Source: Global Footprint Network

What isn’t apparent is whether our experience of the Great Recession will fundamentally change the way we do business. Ask yourself:

  • Is your business hunkering down, waiting for the return of the free-wheeling, free-spending consumer?
  • Or are you using this period to rethink your business model, what you produce and sell and how you measure success—consistent with a resource- and financially constrained age?

Confronting ‘the materiality paradox’

The last time we suffered a downturn like this was the early 1980s. When we emerged from that recession, Americans went on an unprecedented spending and consumption binge that continued largely unabated until two years ago.

The era gave rise to what sociologist Juliet Schor describes in her excellent new book, “Plenitude,” as “the materiality paradox.” That is, as products became more valued as “symbolic communicators,” they grew more reliant on fashion and novelty, speeding the cycle of consumption.

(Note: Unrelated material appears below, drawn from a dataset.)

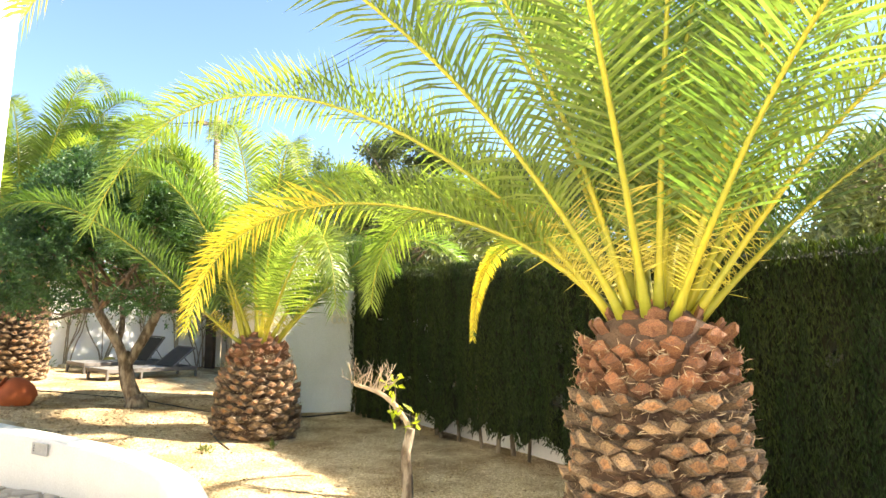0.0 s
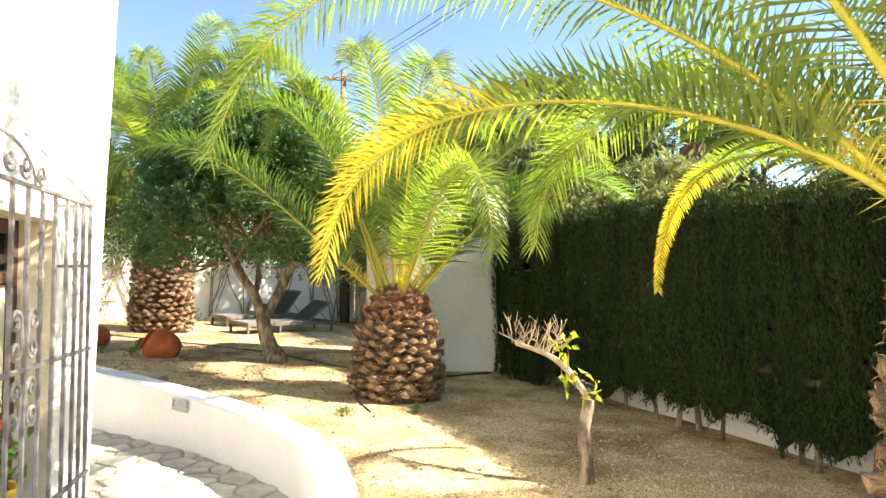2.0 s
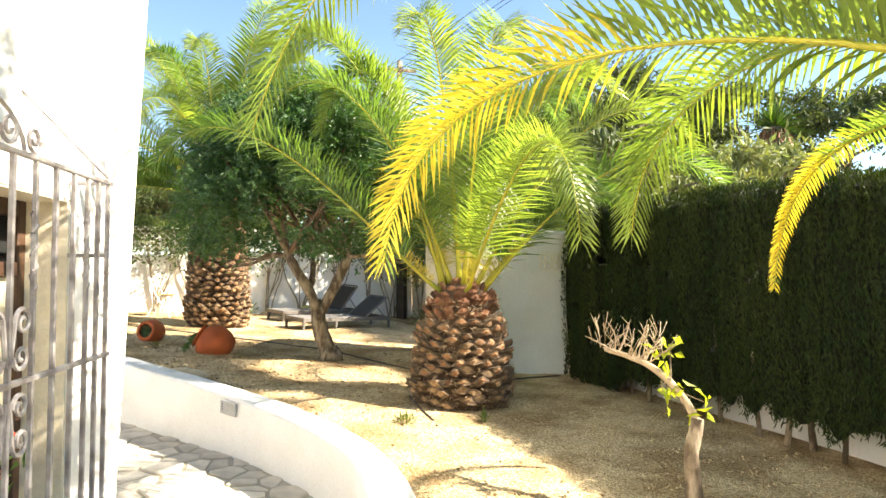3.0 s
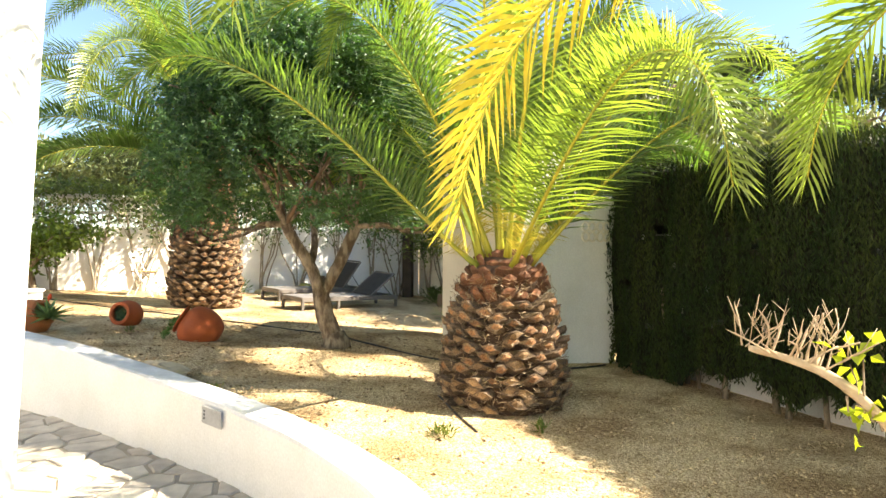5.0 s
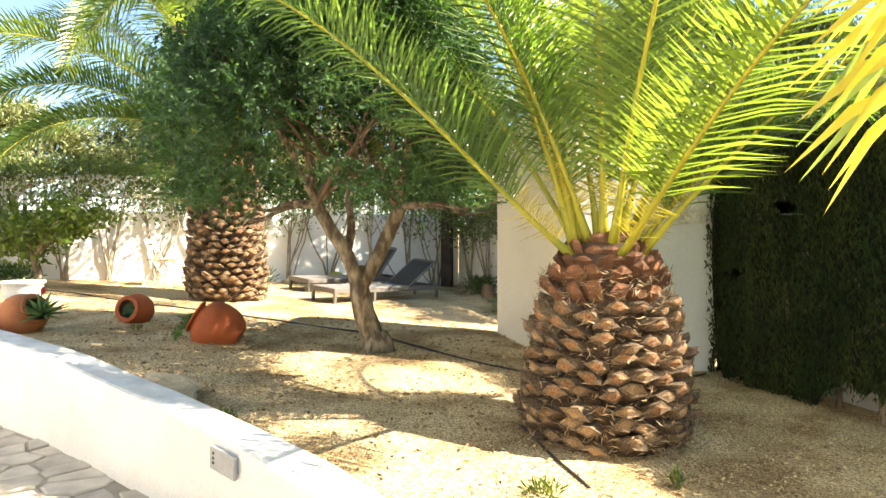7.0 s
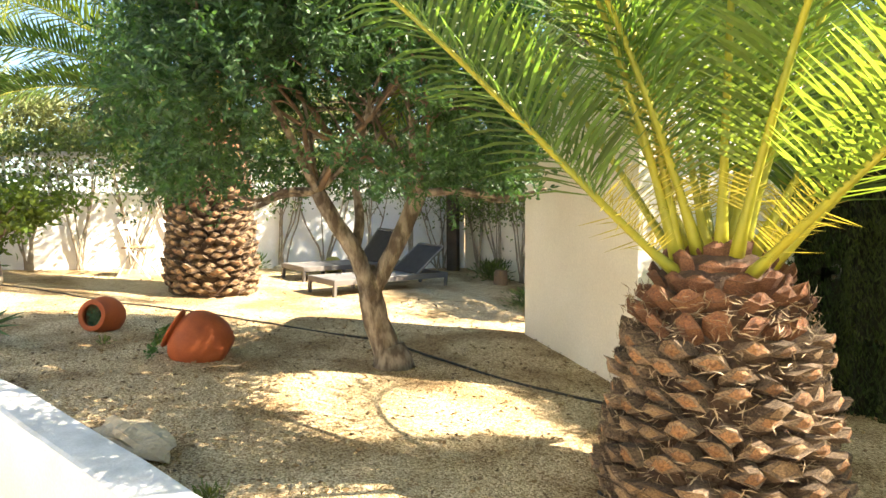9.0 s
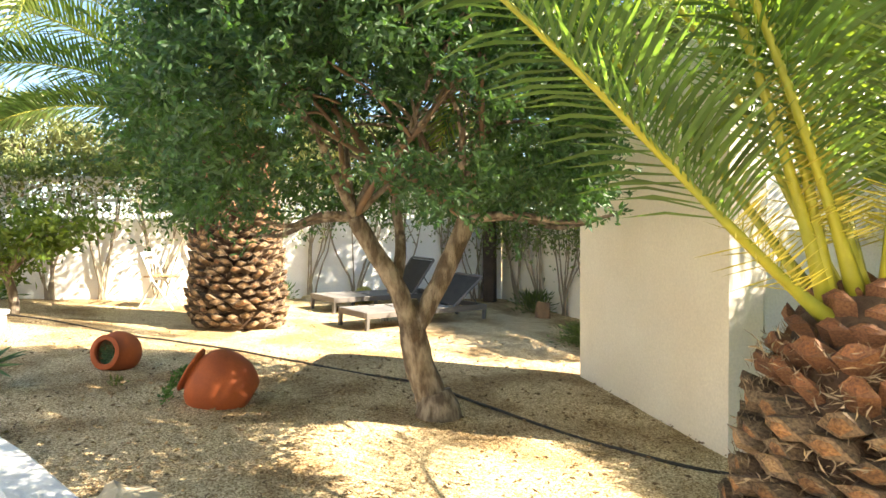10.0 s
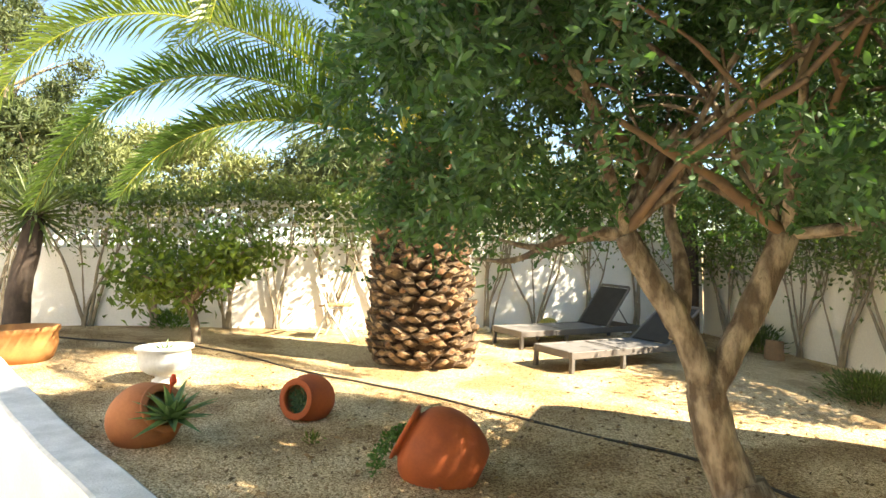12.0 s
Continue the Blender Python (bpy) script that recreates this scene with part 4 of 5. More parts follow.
def build_tree():
    rng = np.random.default_rng(3)
    rn = random.Random(4)
    t = thing("broadleaf_tree", (-4.85, 10.05, 0.13), "dense dark green tree with a forked leaning trunk", "tree")
    g = Geo()
    limb(g, [(-4.80, 10.03, 0.05), (-4.84, 10.03, 0.22), (-4.93, 10.0, 0.5), (-4.98, 9.98, 0.78)], 0.135, 0.1, 14)
    g.tube([(-4.80, 10.03, 0.08), (-4.8, 10.03, 0.2), (-4.83, 10.03, 0.3)], [0.2, 0.165, 0.13], 14)
    g.tube([(-4.965, 9.985, 0.70), (-4.98, 9.98, 0.80), (-4.965, 9.99, 0.92), (-4.96, 10.0, 1.0)], [0.102, 0.098, 0.06, 0.02], 14)
    trunk = part("trunk", g, BARK, t, smooth=True)
    L1 = [(-4.98, 9.98, 0.75), (-5.05, 9.92, 1.05), (-5.2, 9.83, 1.35), (-5.33, 9.74, 1.62)]
    L2 = [(-4.97, 9.98, 0.75), (-4.85, 10.05, 1.0), (-4.72, 10.12, 1.3), (-4.6, 10.17, 1.6)]
    L3 = [(-5.1, 9.92, 1.05), (-5.1, 10.05, 1.4), (-5.2, 10.2, 1.8), (-5.2, 10.4, 2.3)]
    for L, a, b in ((L1, 0.08, 0.062), (L2, 0.072, 0.075), (L3, 0.05, 0.026)):
        g = Geo()
        limb(g, L, a, b, 11)
        part("limb", g, BARK, t, smooth=True)
    C = Vector((-5.03, 9.6, 2.5))
    for start, m in ((L1[-1], 9), (L2[-1], 9), (L3[2], 4)):
        for k in range(m):
            a = k * 2.4 + start[0]
            s = Vector(start)
            e = C + Vector((math.cos(a) * rn.uniform(0.7, 1.35), math.sin(a) * rn.uniform(0.7, 1.35), rn.uniform(-0.45, 0.7)))
            mid = s.lerp(e, 0.45) + Vector((rn.uniform(-0.15, 0.15), rn.uniform(-0.15, 0.15), rn.uniform(0.0, 0.2)))
            g = Geo()
            limb(g, [s, s.lerp(mid, 0.5) + Vector((0, 0, 0.04)), mid, e], rn.uniform(0.022, 0.042), 0.011, 7)
            for j in range(3):
                q = mid.lerp(e, rn.random())
                f = q + Vector((rn.uniform(-0.5, 0.5), rn.uniform(-0.5, 0.5), rn.uniform(-0.1, 0.5)))
                limb(g, [q, q.lerp(f, 0.5) + Vector((0, 0, 0.05)), f], 0.014, 0.006, 5)
            part("branch", g, BARK_RED if k % 6 == 1 else BARK, t, smooth=True)
    for e in ((-3.45, 9.75, 1.62), (-6.35, 9.9, 1.5), (-3.7, 10.6, 1.58), (-5.9, 9.4, 1.6)):
        s = Vector(L2[-1] if e[0] > -5 else L1[-1])
        e = Vector(e)
        g = Geo()
        limb(g, [s, s.lerp(e, 0.35) + Vector((0, 0, 0.02)), s.lerp(e, 0.7) + Vector((0, 0, -0.05)), e], 0.035, 0.009, 7)
        part("branch", g, BARK, t, smooth=True)
    # crown: uneven dome of clumps with a flat, ragged underside
    P, D = [], []
    clumps = []
    for k in range(1150):
        a = rng.random() * 2 * math.pi
        v = rng.random()
        rad = 0.78 + 0.22 * rng.random() ** 0.5 if k % 5 else 0.5 + 0.3 * rng.random()
        el = (v ** 0.9) * math.pi / 2
        lump = 1 + 0.16 * noise.noise((math.cos(a) * 1.6, math.sin(a) * 1.6, el * 1.5)) + 0.10 * noise.noise((math.cos(a) * 4.2, math.sin(a) * 4.2, el * 4))
        x = C.x + (1.58 if math.cos(a) > 0 else 1.40) * lump * rad * math.cos(a) * math.cos(el) ** 0.55
        y = C.y + 1.52 * lump * rad * math.sin(a) * math.cos(el) ** 0.55
        z = 1.82 + (1.95 * lump * rad) * math.sin(el) ** 0.9 + 0.12 * rng.normal()
        gap = 0.22 * noise.noise((x * 1.7, y * 1.7, z * 1.7))
        if y < 9.85 + gap and -5.15 + gap < x < -3.75 + gap and z < 2.3 + gap:
            continue
        if k % 5 == 0 and z < 2.05:
            continue
        clumps.append((x, y, max(z, 1.70), a))
    for k in range(60):
        a = rng.random() * 2 * math.pi
        r = rng.uniform(0.85, 1.35)
        clumps.append((C.x + r * math.cos(a), C.y + r * math.sin(a), rng.uniform(1.66, 1.95), a))
    for x, y, z, a in clumps:
        # sprays of narrow leaves set along short drooping twigs
        for q in range(13):
            root = np.array([x, y, z]) + rng.normal(size=3) * np.array([0.10, 0.10, 0.085])
            way = np.array([math.cos(a), math.sin(a), -0.15]) * 0.6 + rng.normal(size=3) * 0.6
            way /= np.linalg.norm(way)
            m = 12
            step = np.linspace(0, 0.13, m)[:, None]
            P.append(root + way * step + rng.normal(size=(m, 3)) * 0.008)
            D.append(way * 0.75 + rng.normal(size=(m, 3)) * 0.6 + np.array([0, 0, -0.1]))
    g = Geo()
    g.leaves(np.concatenate(P), np.concatenate(D), 0.052, 0.0088, fold=0.08, oval=True)
    part("crown", g, LEAF_DARK, t, "dense crown of small dark leaves", kind="stuff")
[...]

“People buy more products and turn them over more quickly,” she writes. The paradox is we value goods less today, but we consume more of them to satisfy our natural desire for social meaning and individual expression.

The non-material consumer economy

If past behavior is the best predictor of future behavior, then it’s likely Americans will return to what we do better than anyone: consume. But nowhere is it written that what or how much we consume has to be identical to the last 25 to 30 years. A consumer economy doesn’t have to mean “a-consumer-of-materials economy.”

Much of what individuals and businesses “consume” is far more about experiences than stuff, such as:

  • education and training, of all types
  • fine arts, crafts
  • music, theater, dance and other performing arts
  • movies, reading, sports and other entertainment
  • travel
  • hiking, bicycling, skiing and other recreational activities
  • digital gaming and other virtual products

That isn’t to say these and other experiences don’t have associated sustainability issues. The business challenge is to dematerialize the production, promotion and delivery of these experiences as much as possible. But businesses enjoy a head start on sustainability when their core products are experiences instead of goods.

Makers of goods can gain a similar advantage through “cradle-to-cradle” techniques such as upcycling (turning waste material or other used or useless products into new, higher-value goods).

Design for environment and sustainable design practices minimize raw material use and waste. But the jury is still out on whether better, smarter design is the “silver bullet” solution to over-consumption. At some point the prevailing materialistic mindset also has to change.

The road less traveled

The point is: A consumer economy isn’t unsustainable by definition. It depends on what and how much gets consumed. Americans are deeply conditioned to satisfy their desire for happiness and meaning by accumulating possessions. This reflects the persuasive power of professions like mine — branding and marketing — more than some genetic predisposition to shop.

Dislodging materialism as the economic status quo won’t be easy. But if enough businesses choose the road less traveled, the next three decades will look far different from the last three.

Many sustainability leaders in business are already re-conditioning customers to consume less and differently. They respect the material limits of our planet. And they recognize what customers ultimately desire — happiness, security, belonging — isn’t found on store shelves and never goes out of fashion.